Beginning with the line that contains "made[o].matrix_parent_inverse = o.matrix_parent_inverse", extract each line through the end of the listing below, with no additions or omissions.
======
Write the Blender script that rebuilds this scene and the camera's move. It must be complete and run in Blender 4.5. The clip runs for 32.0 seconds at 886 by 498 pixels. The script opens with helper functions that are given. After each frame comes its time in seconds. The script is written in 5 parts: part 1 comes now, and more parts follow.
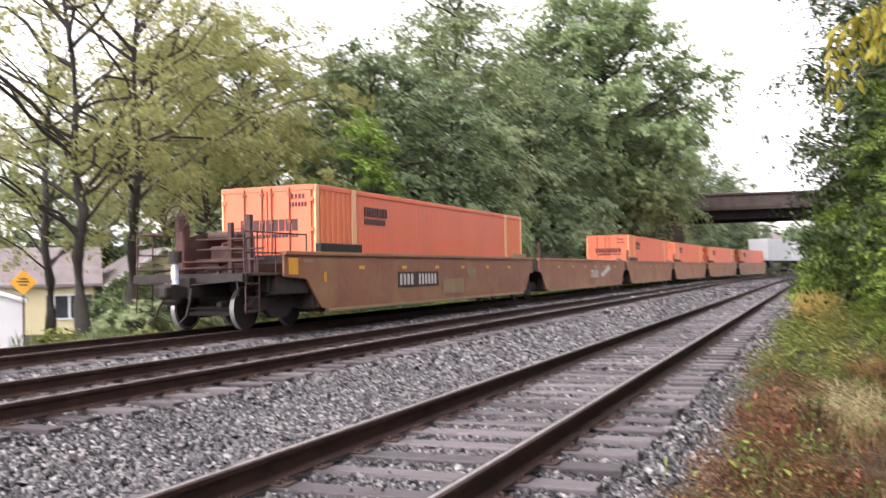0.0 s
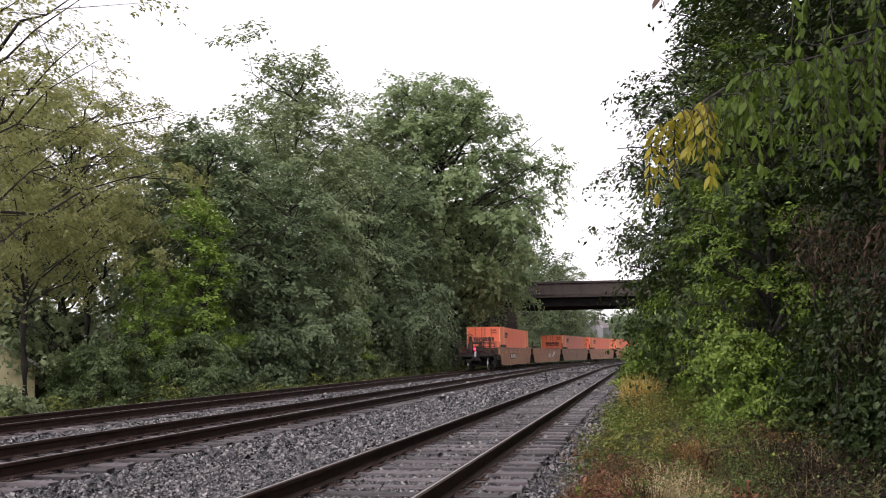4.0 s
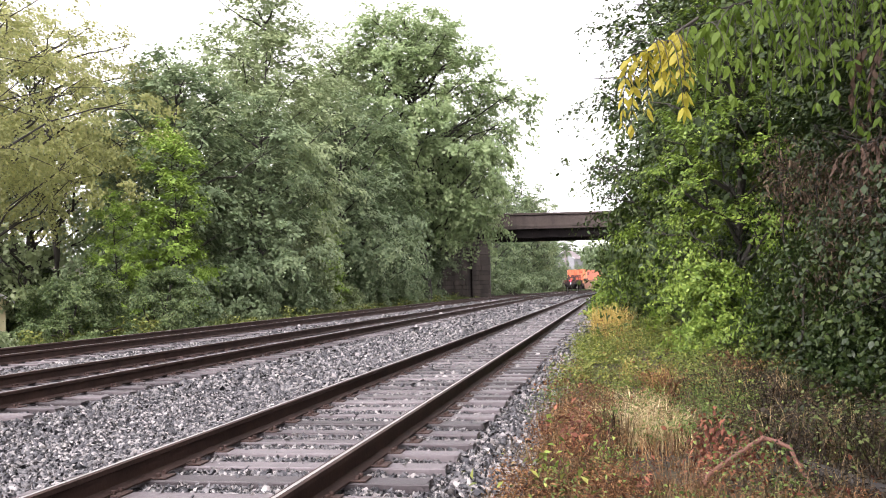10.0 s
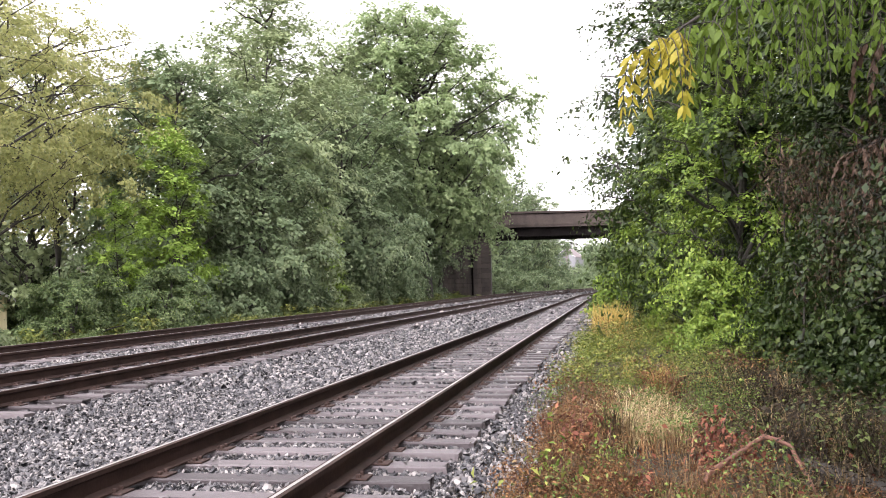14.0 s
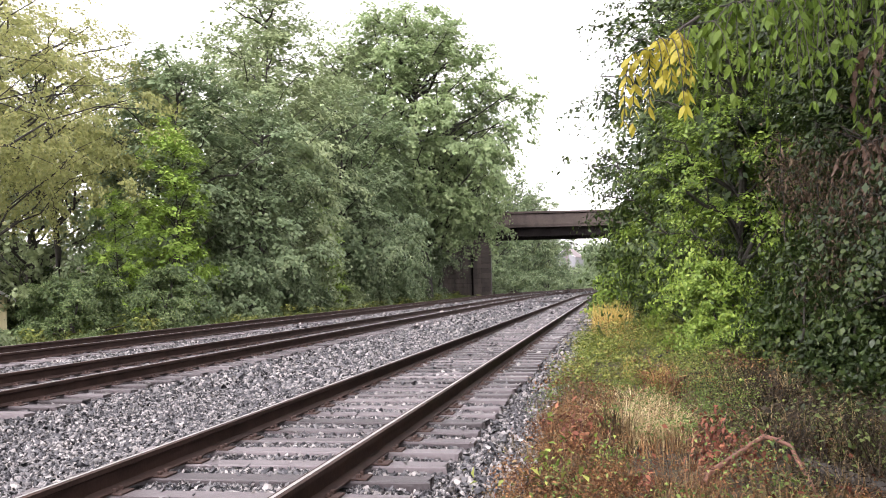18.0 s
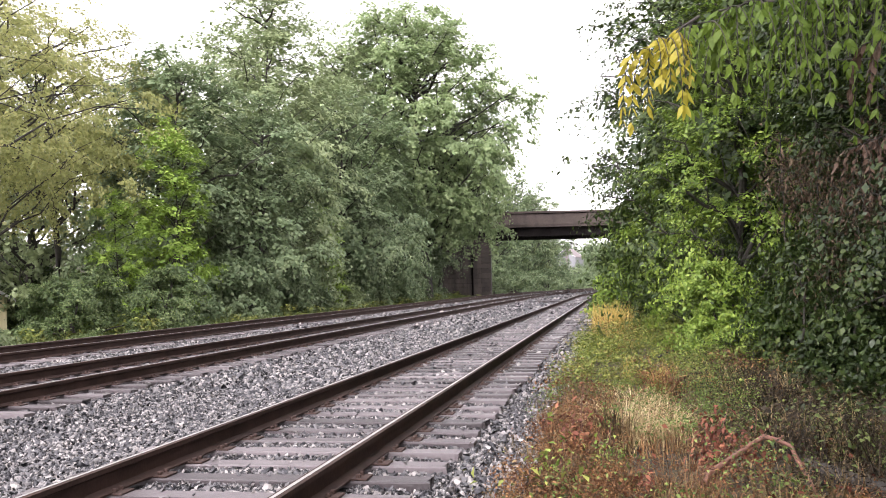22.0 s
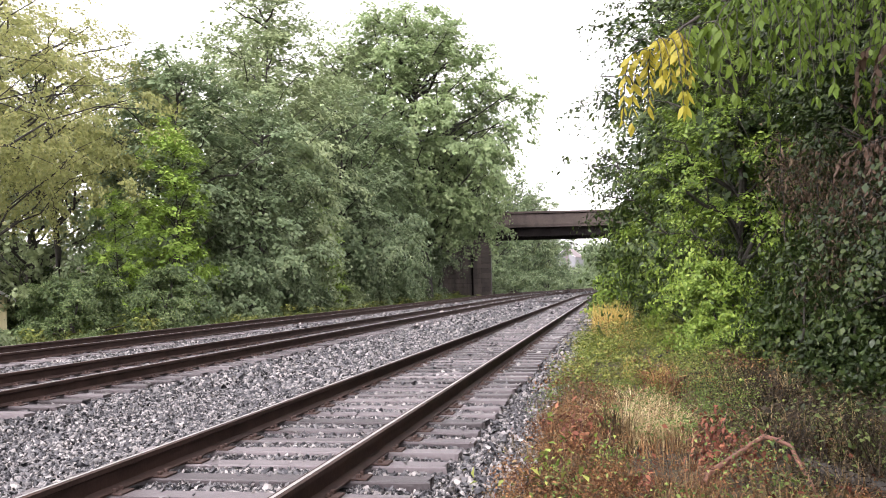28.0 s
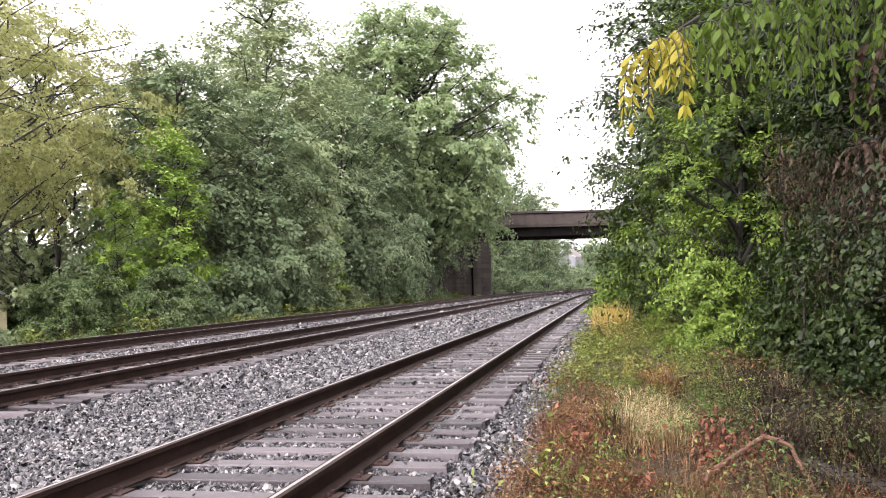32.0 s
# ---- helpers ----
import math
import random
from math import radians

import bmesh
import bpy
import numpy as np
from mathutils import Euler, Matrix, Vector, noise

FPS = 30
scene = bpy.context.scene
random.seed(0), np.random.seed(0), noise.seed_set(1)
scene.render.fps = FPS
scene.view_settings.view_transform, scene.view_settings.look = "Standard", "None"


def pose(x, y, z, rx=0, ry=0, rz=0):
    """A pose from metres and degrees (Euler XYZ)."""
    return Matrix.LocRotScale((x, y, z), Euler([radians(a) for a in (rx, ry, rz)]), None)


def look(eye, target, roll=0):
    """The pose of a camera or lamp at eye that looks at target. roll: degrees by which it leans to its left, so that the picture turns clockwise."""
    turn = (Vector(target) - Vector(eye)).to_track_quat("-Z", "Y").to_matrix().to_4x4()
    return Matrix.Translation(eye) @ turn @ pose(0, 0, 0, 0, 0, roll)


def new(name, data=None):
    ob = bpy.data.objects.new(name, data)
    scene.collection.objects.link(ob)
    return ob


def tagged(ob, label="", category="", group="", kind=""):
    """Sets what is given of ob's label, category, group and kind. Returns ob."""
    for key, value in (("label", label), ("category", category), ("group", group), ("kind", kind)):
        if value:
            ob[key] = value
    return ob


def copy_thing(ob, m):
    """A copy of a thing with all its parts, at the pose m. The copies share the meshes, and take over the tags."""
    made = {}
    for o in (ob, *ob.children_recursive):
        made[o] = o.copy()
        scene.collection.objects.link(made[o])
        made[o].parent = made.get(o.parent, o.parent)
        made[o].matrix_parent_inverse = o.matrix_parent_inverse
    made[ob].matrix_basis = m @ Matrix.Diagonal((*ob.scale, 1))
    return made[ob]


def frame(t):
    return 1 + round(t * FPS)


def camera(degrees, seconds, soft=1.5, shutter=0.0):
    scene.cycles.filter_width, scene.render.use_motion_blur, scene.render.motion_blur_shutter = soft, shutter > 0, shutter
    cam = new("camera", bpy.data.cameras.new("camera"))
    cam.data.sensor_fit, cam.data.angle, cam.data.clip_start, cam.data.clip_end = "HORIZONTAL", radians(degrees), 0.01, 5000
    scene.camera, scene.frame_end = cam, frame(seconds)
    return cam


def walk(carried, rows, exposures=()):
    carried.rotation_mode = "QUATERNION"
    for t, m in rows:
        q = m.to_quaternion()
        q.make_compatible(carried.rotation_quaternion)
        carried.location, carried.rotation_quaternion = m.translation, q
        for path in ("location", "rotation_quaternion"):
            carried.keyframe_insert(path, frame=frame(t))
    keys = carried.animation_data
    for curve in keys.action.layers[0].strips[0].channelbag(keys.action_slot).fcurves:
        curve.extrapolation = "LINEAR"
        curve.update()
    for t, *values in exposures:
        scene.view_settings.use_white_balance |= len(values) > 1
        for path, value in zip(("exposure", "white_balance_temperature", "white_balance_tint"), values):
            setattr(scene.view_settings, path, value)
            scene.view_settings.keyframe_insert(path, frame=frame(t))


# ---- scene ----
======
--- Task response ---
        made[o].matrix_parent_inverse = o.matrix_parent_inverse
    made[ob].matrix_basis = m @ Matrix.Diagonal((*ob.scale, 1))
    return made[ob]


def frame(t):
    return 1 + round(t * FPS)


def camera(degrees, seconds, soft=1.5, shutter=0.0):
    scene.cycles.filter_width, scene.render.use_motion_blur, scene.render.motion_blur_shutter = soft, shutter > 0, shutter
    cam = new("camera", bpy.data.cameras.new("camera"))
    cam.data.sensor_fit, cam.data.angle, cam.data.clip_start, cam.data.clip_end = "HORIZONTAL", radians(degrees), 0.01, 5000
    scene.camera, scene.frame_end = cam, frame(seconds)
    return cam


def walk(carried, rows, exposures=()):
    carried.rotation_mode = "QUATERNION"
    for t, m in rows:
        q = m.to_quaternion()
        q.make_compatible(carried.rotation_quaternion)
        carried.location, carried.rotation_quaternion = m.translation, q
        for path in ("location", "rotation_quaternion"):
            carried.keyframe_insert(path, frame=frame(t))
    keys = carried.animation_data
    for curve in keys.action.layers[0].strips[0].channelbag(keys.action_slot).fcurves:
        curve.extrapolation = "LINEAR"
        curve.update()
    for t, *values in exposures:
        scene.view_settings.use_white_balance |= len(values) > 1
        for path, value in zip(("exposure", "white_balance_temperature", "white_balance_tint"), values):
            setattr(scene.view_settings, path, value)
            scene.view_settings.keyframe_insert(path, frame=frame(t))


# ---- scene ----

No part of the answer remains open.